The transfer of business (whole or in part) shall be considered to have been taken within the Group, where business is transferred by an existing member of the Group to a newly established juridical person, who become member of the Tax Group from the date of establishment of the new person.
- Income from Intra-Tax Group Transactions: Any income from transfer of one or more assets or liabilities from Intra-Tax Group transfer will not be considered to have arisen, for CT purposes, where neither of the members of the Tax Group (Transferor or Transferee) leaves the Tax Group within a period of two (2) years from the date of such transfer and the conditions prescribed for claiming (i) transfers within a qualifying group, or (ii) business restricting relief, as the case may be, are complied with.
In case, either of the member (transferor or transferee) leaves the Tax Group, the income so generated, shall be required to be considered for CT purpose in the relevant Tax period, in which the member leaves the Tax Group.
- Notification to the Authority: Notification to the Authority is to be made with in a period of Twenty (20) business days from the date a member (Subsidiary) leaves the Tax Group or Tax Group ceases to exist for non-complying with the conditions prescribed under Article 40 of the CT law or this decision.

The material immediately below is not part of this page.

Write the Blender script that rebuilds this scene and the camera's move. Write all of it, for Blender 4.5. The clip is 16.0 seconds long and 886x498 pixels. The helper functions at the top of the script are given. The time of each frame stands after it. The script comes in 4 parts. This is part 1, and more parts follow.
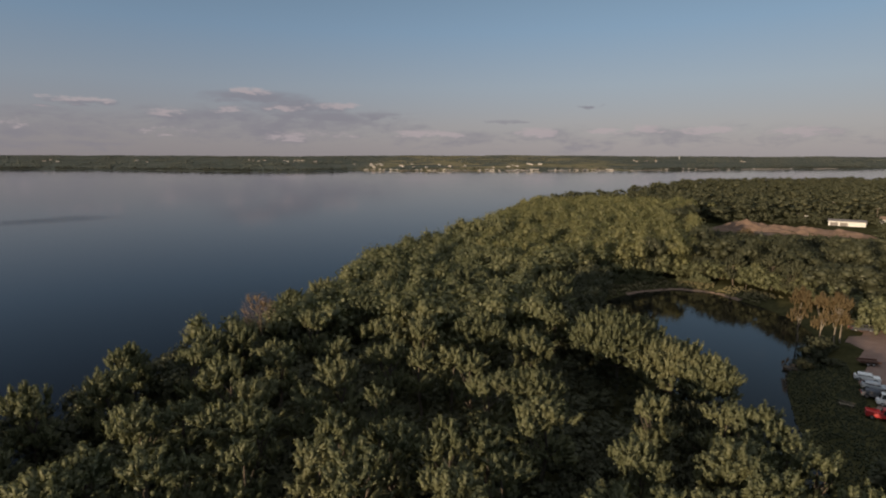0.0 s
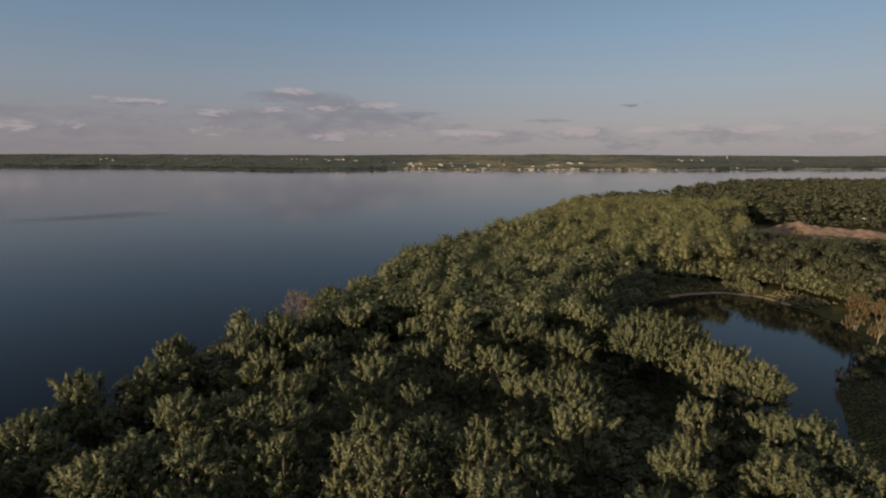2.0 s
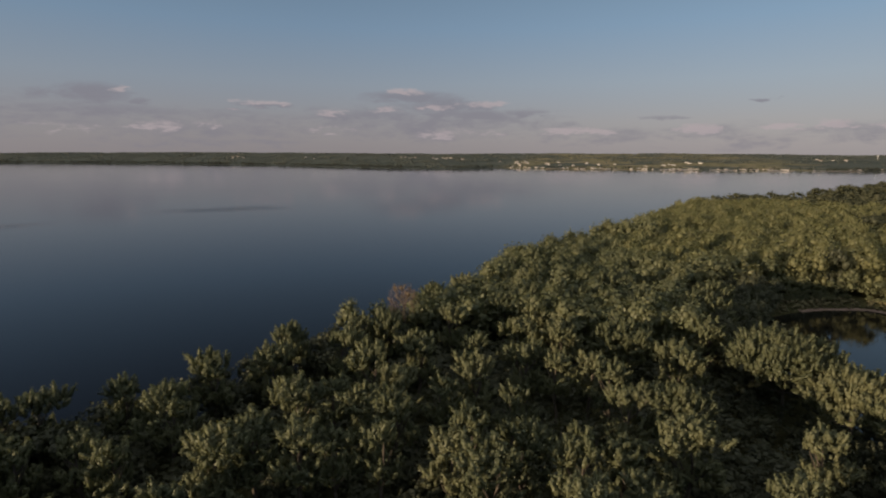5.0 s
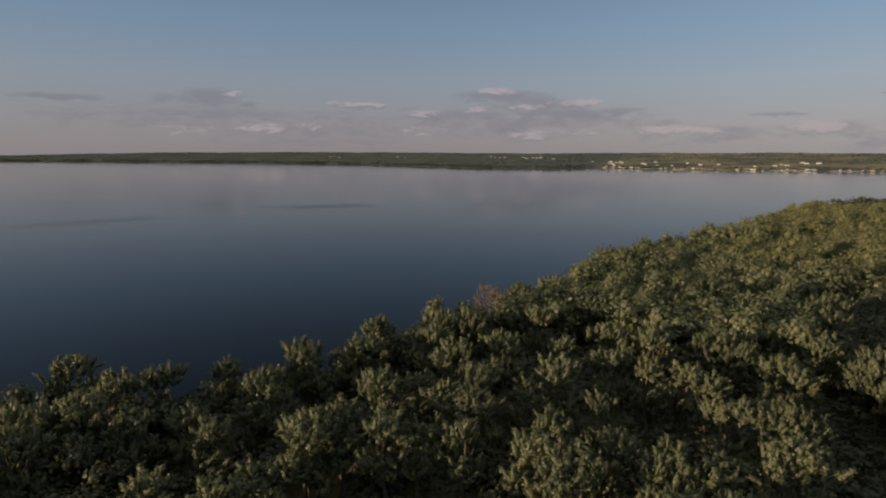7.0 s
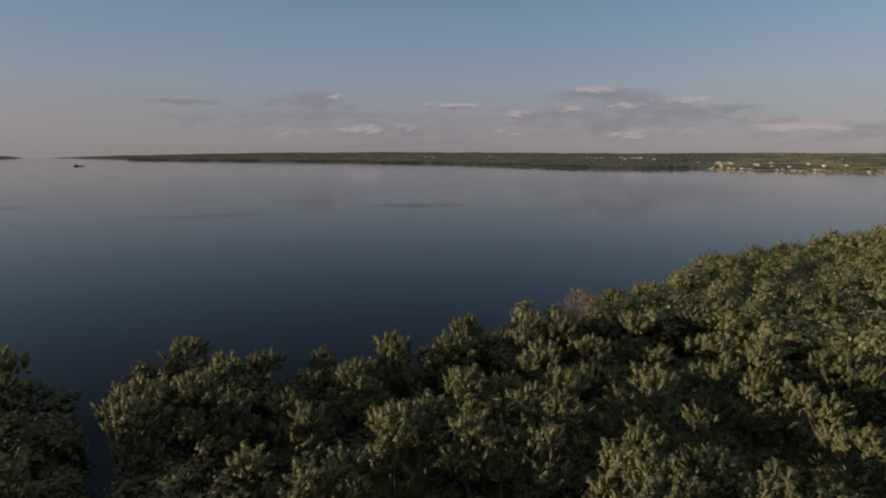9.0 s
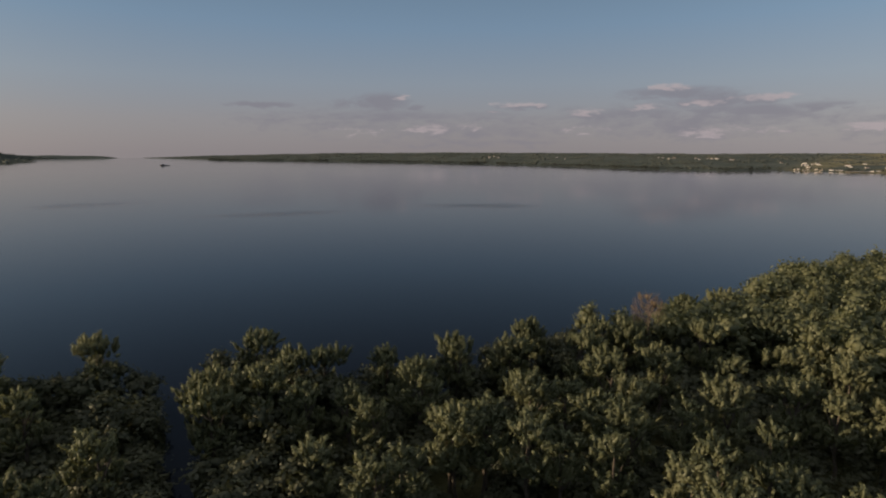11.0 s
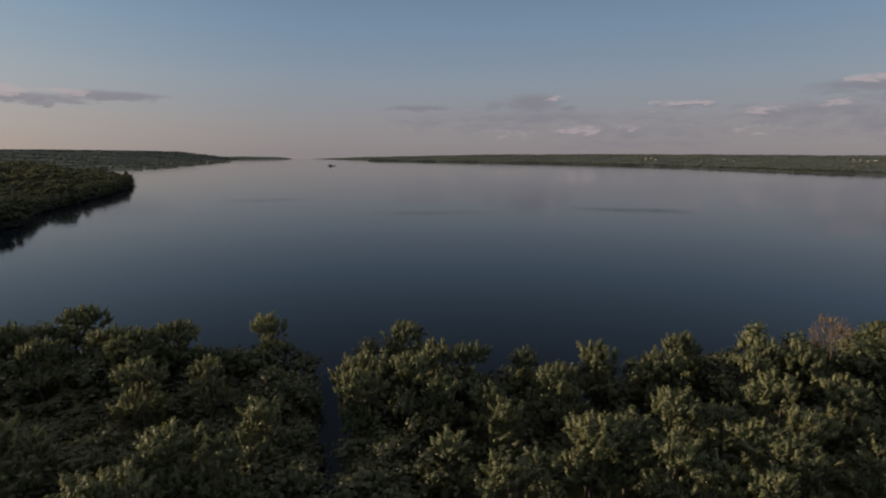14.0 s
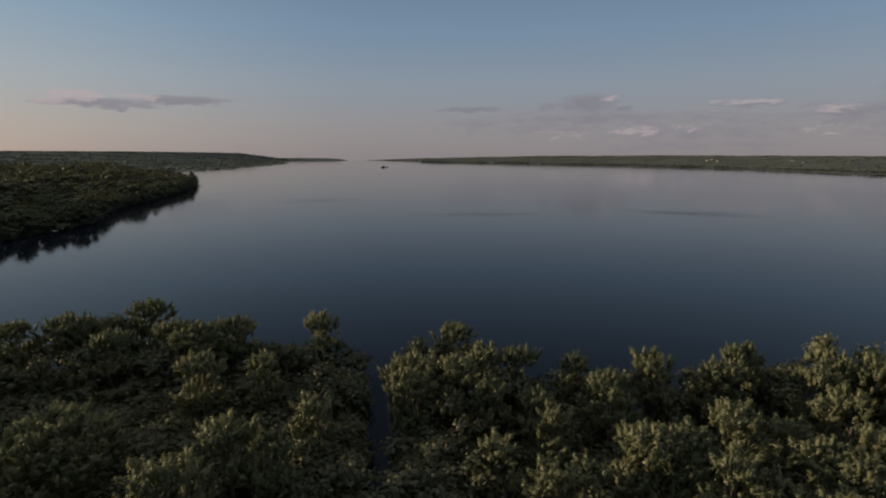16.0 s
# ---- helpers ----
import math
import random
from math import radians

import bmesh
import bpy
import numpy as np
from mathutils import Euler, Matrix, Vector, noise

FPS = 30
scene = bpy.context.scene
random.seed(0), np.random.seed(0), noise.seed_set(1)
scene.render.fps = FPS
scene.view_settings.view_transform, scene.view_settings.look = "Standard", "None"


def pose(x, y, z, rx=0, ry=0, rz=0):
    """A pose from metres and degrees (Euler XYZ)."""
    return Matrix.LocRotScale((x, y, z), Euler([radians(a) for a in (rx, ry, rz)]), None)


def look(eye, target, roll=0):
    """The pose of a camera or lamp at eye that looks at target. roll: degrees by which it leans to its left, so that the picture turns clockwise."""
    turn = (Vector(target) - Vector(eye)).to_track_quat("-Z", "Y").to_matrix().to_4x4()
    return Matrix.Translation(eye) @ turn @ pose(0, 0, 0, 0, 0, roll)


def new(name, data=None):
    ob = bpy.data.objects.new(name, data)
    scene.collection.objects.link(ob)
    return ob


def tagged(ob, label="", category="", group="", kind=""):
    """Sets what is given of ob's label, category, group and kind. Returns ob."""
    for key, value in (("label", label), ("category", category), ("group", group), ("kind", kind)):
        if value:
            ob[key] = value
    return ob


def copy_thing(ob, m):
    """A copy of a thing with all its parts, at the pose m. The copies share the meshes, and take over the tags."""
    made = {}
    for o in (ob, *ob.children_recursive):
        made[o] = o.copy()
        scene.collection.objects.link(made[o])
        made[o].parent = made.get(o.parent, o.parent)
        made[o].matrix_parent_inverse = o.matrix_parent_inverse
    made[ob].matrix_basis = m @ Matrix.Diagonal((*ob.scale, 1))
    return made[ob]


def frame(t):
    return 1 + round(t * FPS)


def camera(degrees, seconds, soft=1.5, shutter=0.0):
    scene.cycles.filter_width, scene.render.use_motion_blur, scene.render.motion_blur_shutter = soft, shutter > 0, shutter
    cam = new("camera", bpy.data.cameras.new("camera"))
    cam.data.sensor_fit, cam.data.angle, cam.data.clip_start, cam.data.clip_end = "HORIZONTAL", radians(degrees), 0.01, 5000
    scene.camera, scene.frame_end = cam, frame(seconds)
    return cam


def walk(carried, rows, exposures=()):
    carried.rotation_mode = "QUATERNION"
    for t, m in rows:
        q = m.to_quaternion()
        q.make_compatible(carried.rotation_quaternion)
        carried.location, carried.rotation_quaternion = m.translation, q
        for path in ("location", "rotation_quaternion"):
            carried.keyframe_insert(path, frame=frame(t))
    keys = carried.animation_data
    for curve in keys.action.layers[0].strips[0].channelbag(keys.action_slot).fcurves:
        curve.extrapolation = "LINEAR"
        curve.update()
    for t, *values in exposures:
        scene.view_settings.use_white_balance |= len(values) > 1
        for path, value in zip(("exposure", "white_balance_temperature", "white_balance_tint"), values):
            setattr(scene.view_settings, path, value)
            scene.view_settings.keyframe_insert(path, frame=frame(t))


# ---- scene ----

- Financial statements on leaving/ cessation of Tax Group: Every Juridical Person on leaving or cessation of the Tax Group, as the case may be, shall prepare its financial statements on standalone basis by following/ adopting the same set of Accounting Standards and considering the value of relevant assets and liabilities as reported by the Tax Group, as the opening values of those assets and liabilities.
Key takeaways: The Decision mandates several operative aspects and considerations for formation/ alteration/ cessation of a tax group together with certain computational aspects for determining taxable income of a Tax Group.